Overall, these findings demonstrate that accelerated carbonation curing induces a transition from an early-age nonlinear regime dominated by microcracking to a later densification regime characterized by pore refinement and crack closure. Within this context, nonlinear ultrasonic diagnostics emerge as a powerful complementary tool to conventional methods, offering enhanced sensitivity to mesoscale features that control durability and strength development. Future work may extend this approach by correlating SPC-I with spatial carbonation depth, microstructural imaging, and long-term durability indicators to further refine nondestructive carbonation monitoring strategies.
6. Conclusions
This study demonstrates that accelerated carbonation curing is an effective dual-function strategy that enables CO_2_ uptake while enhancing the mechanical performance of cement-based materials. Gravimetric analysis showed progressive mass gain with carbonation duration, indicating CO_2_ uptake within the cementitious matrix.

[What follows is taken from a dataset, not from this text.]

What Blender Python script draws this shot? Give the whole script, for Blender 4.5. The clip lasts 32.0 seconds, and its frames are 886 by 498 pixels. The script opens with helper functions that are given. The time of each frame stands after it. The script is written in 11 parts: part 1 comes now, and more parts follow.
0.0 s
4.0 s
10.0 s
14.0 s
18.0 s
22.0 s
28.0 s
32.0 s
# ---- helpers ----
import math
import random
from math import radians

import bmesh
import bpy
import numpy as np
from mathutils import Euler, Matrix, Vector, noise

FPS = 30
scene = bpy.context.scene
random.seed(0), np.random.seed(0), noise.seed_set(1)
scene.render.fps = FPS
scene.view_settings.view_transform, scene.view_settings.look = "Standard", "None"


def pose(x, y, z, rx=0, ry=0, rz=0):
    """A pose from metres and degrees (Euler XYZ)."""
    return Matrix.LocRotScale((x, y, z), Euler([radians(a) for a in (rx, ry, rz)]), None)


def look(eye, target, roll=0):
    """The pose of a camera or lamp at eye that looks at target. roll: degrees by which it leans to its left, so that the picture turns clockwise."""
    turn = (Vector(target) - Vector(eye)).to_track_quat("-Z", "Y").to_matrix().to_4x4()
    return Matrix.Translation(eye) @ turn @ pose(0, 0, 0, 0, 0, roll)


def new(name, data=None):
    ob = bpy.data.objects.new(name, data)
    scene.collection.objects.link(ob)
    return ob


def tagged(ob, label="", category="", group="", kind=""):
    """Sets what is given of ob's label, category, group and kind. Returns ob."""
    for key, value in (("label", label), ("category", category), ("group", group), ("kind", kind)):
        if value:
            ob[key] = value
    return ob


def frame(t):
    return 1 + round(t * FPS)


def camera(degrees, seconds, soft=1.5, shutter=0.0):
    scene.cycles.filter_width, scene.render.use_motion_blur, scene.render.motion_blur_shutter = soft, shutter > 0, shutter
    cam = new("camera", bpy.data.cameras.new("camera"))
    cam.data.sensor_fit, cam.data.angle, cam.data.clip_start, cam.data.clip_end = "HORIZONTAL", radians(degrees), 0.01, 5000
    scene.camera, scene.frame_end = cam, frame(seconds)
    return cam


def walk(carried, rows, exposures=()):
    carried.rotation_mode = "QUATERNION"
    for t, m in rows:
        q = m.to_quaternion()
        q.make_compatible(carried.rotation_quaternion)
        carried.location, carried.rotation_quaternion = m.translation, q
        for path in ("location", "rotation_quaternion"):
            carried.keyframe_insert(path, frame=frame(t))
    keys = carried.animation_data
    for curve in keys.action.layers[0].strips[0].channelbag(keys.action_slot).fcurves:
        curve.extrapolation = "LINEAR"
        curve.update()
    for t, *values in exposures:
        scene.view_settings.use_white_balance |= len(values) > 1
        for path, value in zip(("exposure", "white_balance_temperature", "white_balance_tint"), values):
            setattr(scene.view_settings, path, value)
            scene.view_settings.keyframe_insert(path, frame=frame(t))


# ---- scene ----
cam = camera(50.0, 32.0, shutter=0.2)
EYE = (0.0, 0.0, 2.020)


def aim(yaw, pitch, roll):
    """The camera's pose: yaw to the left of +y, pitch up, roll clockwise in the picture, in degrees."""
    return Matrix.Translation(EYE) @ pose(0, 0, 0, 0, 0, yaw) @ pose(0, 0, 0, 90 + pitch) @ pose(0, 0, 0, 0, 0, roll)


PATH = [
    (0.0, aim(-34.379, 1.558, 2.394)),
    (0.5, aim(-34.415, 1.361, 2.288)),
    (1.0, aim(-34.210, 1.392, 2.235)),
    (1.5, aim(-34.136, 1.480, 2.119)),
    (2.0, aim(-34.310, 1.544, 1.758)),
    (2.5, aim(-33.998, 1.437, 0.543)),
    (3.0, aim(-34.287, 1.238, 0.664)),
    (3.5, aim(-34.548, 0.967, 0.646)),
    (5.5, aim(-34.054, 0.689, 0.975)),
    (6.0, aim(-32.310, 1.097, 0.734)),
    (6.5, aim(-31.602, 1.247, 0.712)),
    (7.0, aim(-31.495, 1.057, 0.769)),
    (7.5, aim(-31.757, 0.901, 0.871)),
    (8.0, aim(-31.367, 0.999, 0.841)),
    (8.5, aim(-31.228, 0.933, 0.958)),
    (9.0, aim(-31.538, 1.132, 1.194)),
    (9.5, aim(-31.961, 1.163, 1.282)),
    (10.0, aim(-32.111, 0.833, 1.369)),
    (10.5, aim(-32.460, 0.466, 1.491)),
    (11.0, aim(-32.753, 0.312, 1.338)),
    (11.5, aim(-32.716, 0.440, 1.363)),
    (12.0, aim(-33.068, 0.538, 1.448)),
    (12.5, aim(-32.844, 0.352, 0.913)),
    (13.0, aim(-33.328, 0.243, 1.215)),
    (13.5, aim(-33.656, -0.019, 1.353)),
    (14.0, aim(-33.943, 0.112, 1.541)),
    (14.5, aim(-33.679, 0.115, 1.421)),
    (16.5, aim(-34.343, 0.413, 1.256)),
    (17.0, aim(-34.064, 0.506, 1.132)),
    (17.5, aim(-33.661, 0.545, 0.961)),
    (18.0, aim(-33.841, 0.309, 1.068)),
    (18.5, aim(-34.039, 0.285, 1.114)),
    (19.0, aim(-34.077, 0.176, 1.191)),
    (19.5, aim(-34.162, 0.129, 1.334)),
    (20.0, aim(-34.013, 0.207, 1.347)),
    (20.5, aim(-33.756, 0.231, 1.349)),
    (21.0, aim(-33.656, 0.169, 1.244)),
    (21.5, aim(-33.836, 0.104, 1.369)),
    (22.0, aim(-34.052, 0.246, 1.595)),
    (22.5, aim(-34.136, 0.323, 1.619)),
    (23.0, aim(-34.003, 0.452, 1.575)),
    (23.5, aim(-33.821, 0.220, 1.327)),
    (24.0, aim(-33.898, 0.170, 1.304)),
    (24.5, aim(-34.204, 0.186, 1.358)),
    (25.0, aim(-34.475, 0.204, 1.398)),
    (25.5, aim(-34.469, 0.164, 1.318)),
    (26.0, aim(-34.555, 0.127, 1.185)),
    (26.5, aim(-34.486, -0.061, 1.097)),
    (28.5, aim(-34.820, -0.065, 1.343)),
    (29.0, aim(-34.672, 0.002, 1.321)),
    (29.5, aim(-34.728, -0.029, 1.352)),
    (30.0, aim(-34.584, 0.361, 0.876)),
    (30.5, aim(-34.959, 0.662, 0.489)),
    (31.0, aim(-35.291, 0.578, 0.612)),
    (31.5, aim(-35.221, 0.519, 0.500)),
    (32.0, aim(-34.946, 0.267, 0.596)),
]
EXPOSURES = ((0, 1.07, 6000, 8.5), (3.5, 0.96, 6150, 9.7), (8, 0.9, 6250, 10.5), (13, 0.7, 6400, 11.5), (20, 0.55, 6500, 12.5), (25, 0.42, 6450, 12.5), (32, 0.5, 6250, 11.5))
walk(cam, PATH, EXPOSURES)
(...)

Linear ultrasonic pulse velocity measurements captured overall bulk stiffening associated with carbonation curing but exhibited limited sensitivity to intermediate material changes. In contrast, nonlinear ultrasonic diagnostics based on the Sideband Peak Count Index (SPC-I) provided a sensitive, nondestructive indicator of material evolution. Elevated SPC-I values at early ages reflected increased material nonlinearity, while progressive attenuation with curing duration indicated changes in internal structure.
The strong inverse relationship between SPC-I and compressive strength confirms that the nonlinear ultrasonic response is closely associated with mechanical performance development. Early-age nonlinearity corresponded to modest strength development, whereas reduced nonlinearity at later ages coincided with substantial strength enhancement, reaching a 38.9% increase on the 28th day relative to the control.

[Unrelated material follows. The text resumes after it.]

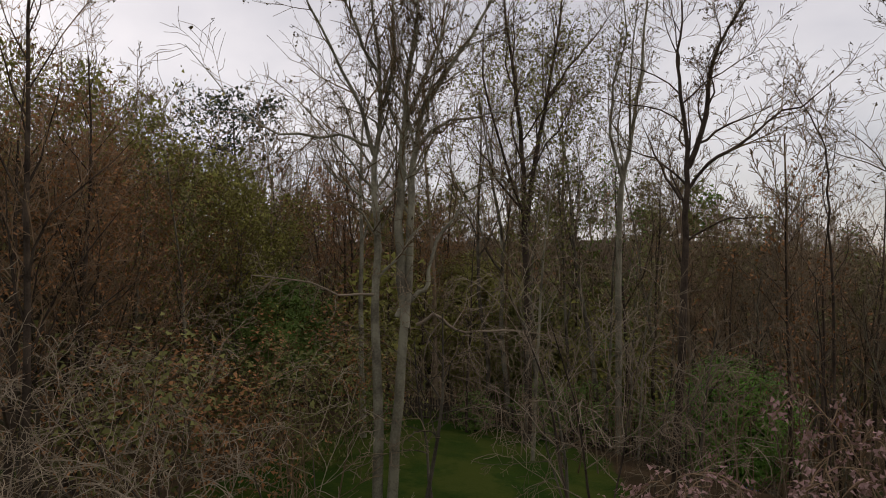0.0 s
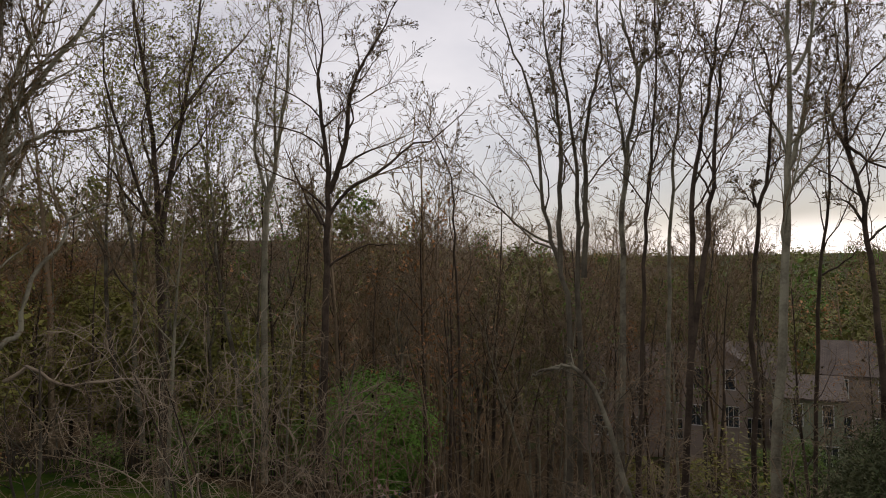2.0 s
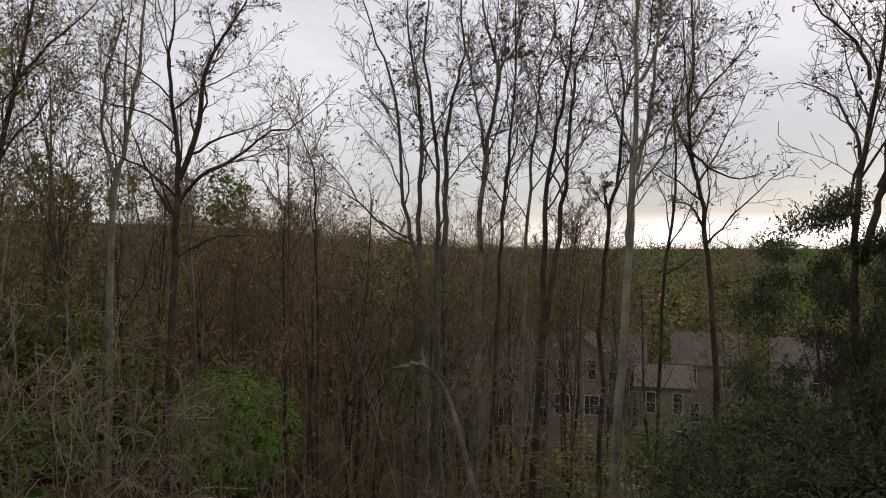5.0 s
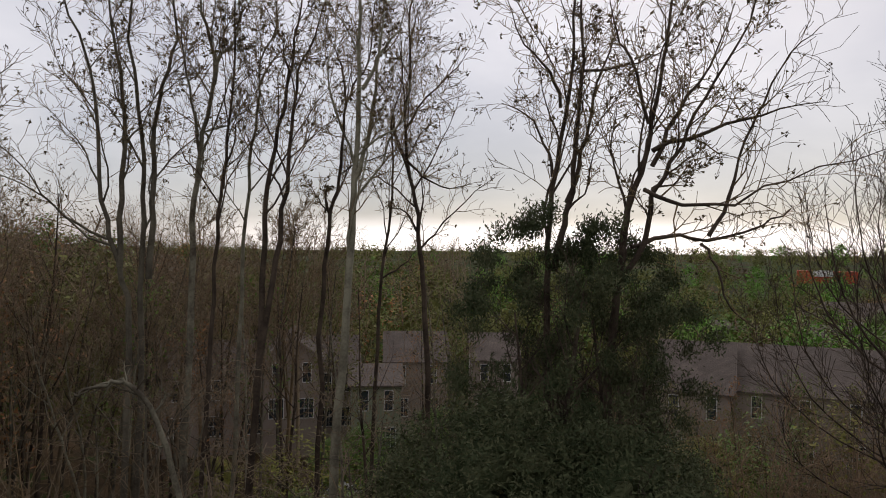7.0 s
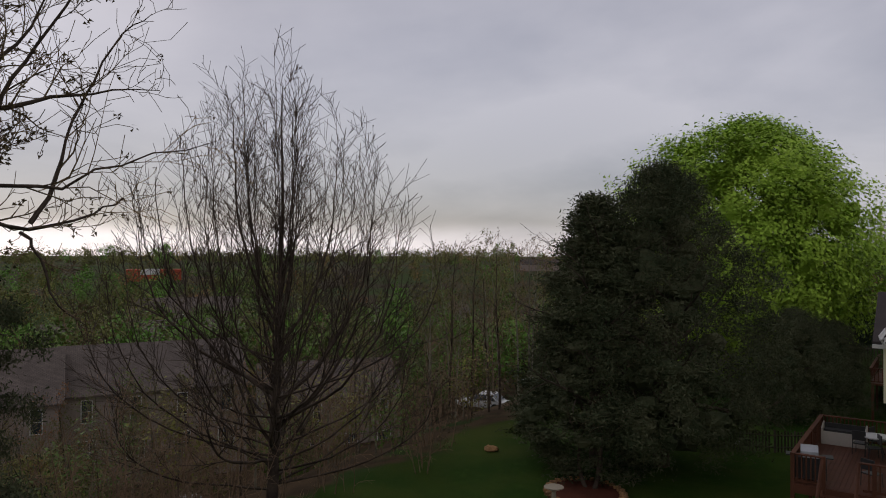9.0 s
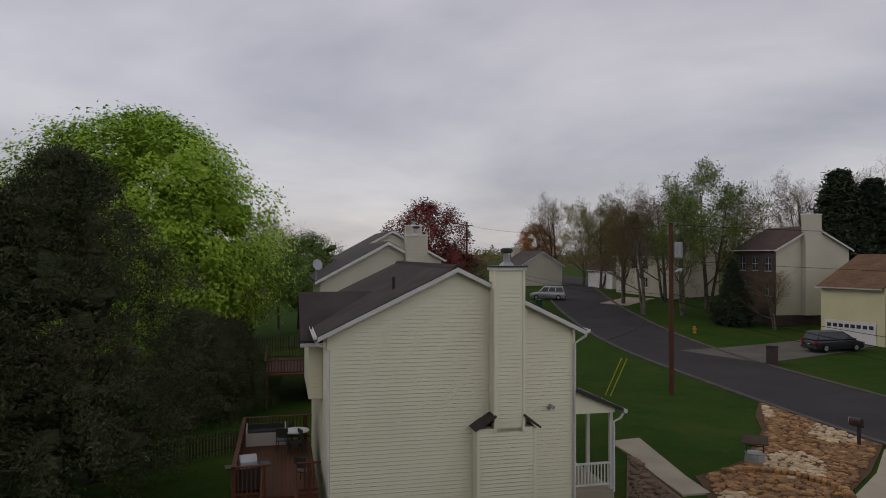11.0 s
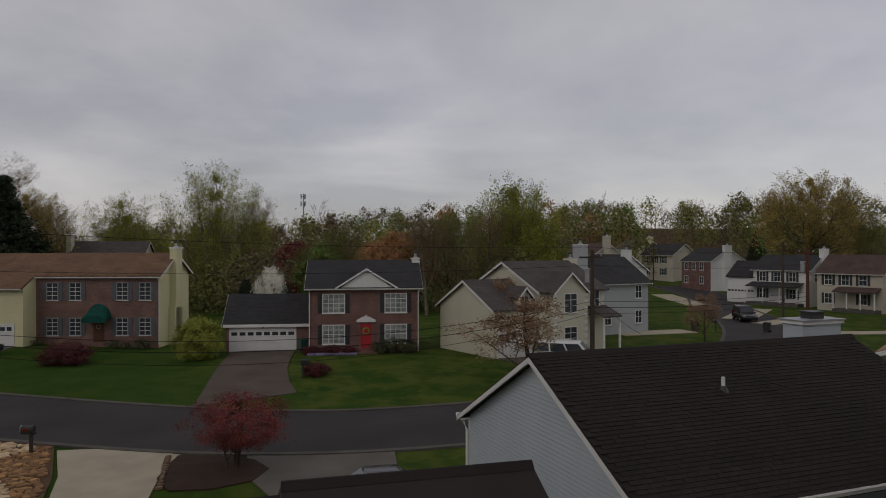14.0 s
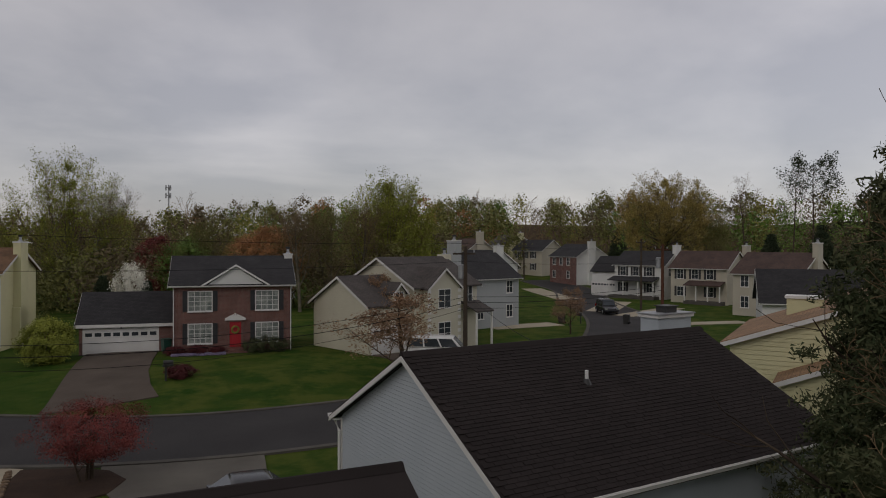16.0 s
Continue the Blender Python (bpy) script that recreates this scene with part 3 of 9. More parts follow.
def rake_trim(parent, mat, x0, x1, y0, y1, eave, ridge, along="x", over=0.35, ends=(0, 1), wide=0.2):
    """Barge boards under the roof's edge at the gable ends, one part each."""
    if along == "x":
        half, lo, hi, mid = (y1 - y0) / 2, x0 - over, x1 + over, (y0 + y1) / 2
    else:
        half, lo, hi, mid = (x1 - x0) / 2, y0 - over, y1 + over, (x0 + x1) / 2
    slope = (ridge - eave) / half
    low = eave - over * slope
    for e in ends:
        a = (hi - 0.03, hi + 0.025) if e else (lo - 0.025, lo + 0.03)
        for s in (-1, 1):
            ring = [(mid, ridge + 0.1), (mid + s * (half + over), low + 0.1), (mid + s * (half + over), low + 0.1 - wide), (mid, ridge + 0.1 - wide)]
            part("barge_board", Mesh().prism(ring, "x" if along == "x" else "y", *a), mat, parent)


def gutter(x0, x1, y, z, facing=-1):
    """An open trough along an eave."""
    ring = [(y, z), (y, z + 0.1), (y + facing * 0.02, z + 0.1), (y + facing * 0.03, z + 0.02), (y + facing * 0.1, z + 0.03), (y + facing * 0.12, z + 0.11), (y + facing * 0.14, z + 0.11), (y + facing * 0.11, z)]
    return Mesh().prism(ring, "x", x0, x1)


def window(parent, x, z, w, h, y=0.0, cols=2, rows=2, shutters=None, glass=None, face="front", sill=True, pane_label="", trim=None):
    """A framed window on the wall at y (front), or on the end wall at x = y (face 'left' or 'right')."""
    turn = {"front": lambda u, d, v: (u, y - d, v), "left": lambda u, d, v: (y - d, u, v), "right": lambda u, d, v: (y + d, u, v), "back": lambda u, d, v: (u, y + d, v)}[face]

    def bar(m, u0, d0, v0, u1, d1, v1):
        a, b = turn(u0, d0, v0), turn(u1, d1, v1)
        return m.box(*[min(p, q) for p, q in zip(a, b)], *[max(p, q) for p, q in zip(a, b)])

    win = thing("window", 0, 0, 0)
    win.parent = parent
    frame_mesh = Mesh()
    t = 0.07
    for u0, v0, u1, v1 in ((x - w / 2 - t, z - t, x - w / 2, z + h + t), (x + w / 2, z - t, x + w / 2 + t, z + h + t), (x - w / 2, z - t, x + w / 2, z), (x - w / 2, z + h, x + w / 2, z + h + t)):
        bar(frame_mesh, u0, 0, v0, u1, 0.06, v1)
    part("window_frame", frame_mesh, trim or TRIM, win)
    for k in range(1, cols):
        u = x - w / 2 + w * k / cols
        part("glazing_bar", bar(Mesh(), u - 0.02, 0, z, u + 0.02, 0.045, z + h), TRIM, win)
    for k in range(1, rows):
        v = z + h * k / rows
        part("glazing_bar", bar(Mesh(), x - w / 2, 0, v - 0.02, x + w / 2, 0.04, v + 0.02), TRIM, win)
    part("pane", bar(Mesh(), x - w / 2, -0.02, z, x + w / 2, 0.02, z + h), glass or GLASS, win, pane_label)
    if sill:
        part("sill", bar(Mesh(), x - w / 2 - 0.1, 0, z - t - 0.06, x + w / 2 + 0.1, 0.1, z - t), TRIM, win)
    if shutters:
        for s in (-1, 1):
            c = x + s * (w / 2 + t + 0.2)
            m = bar(Mesh(), c - 0.18, 0, z - t, c + 0.18, 0.05, z + h + t)
            for k in range(6):
                bar(m, c - 0.14, 0.05, z + h * (k + 0.15) / 6, c + 0.14, 0.065, z + h * (k + 0.75) / 6)
            part("shutter", m, shutters, win)
    return win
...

Taken together, the results demonstrate that carbonation curing leads to measurable CO_2_ uptake and improved mechanical performance, while nonlinear ultrasonic techniques provide enhanced diagnostic sensitivity compared to conventional linear methods. The findings of this study are directly applicable to cement-based materials such as mortar and concrete used in controlled curing environments, including precast components and masonry products. While the present investigation was conducted at the mortar scale, the demonstrated relationship between carbonation curing, strength development, and nonlinear ultrasonic response provides a basis for potential extension to concrete systems. Application to reinforced concrete structures would require further study, considering steel–concrete interaction and field curing conditions. The integration of accelerated carbonation curing with advanced nondestructive evaluation using SPC-I offers a promising pathway toward sustainable, high-performance cementitious materials and may inform future applications of Carbon Capture, Utilization, and Storage (CCUS) strategies in the construction sector.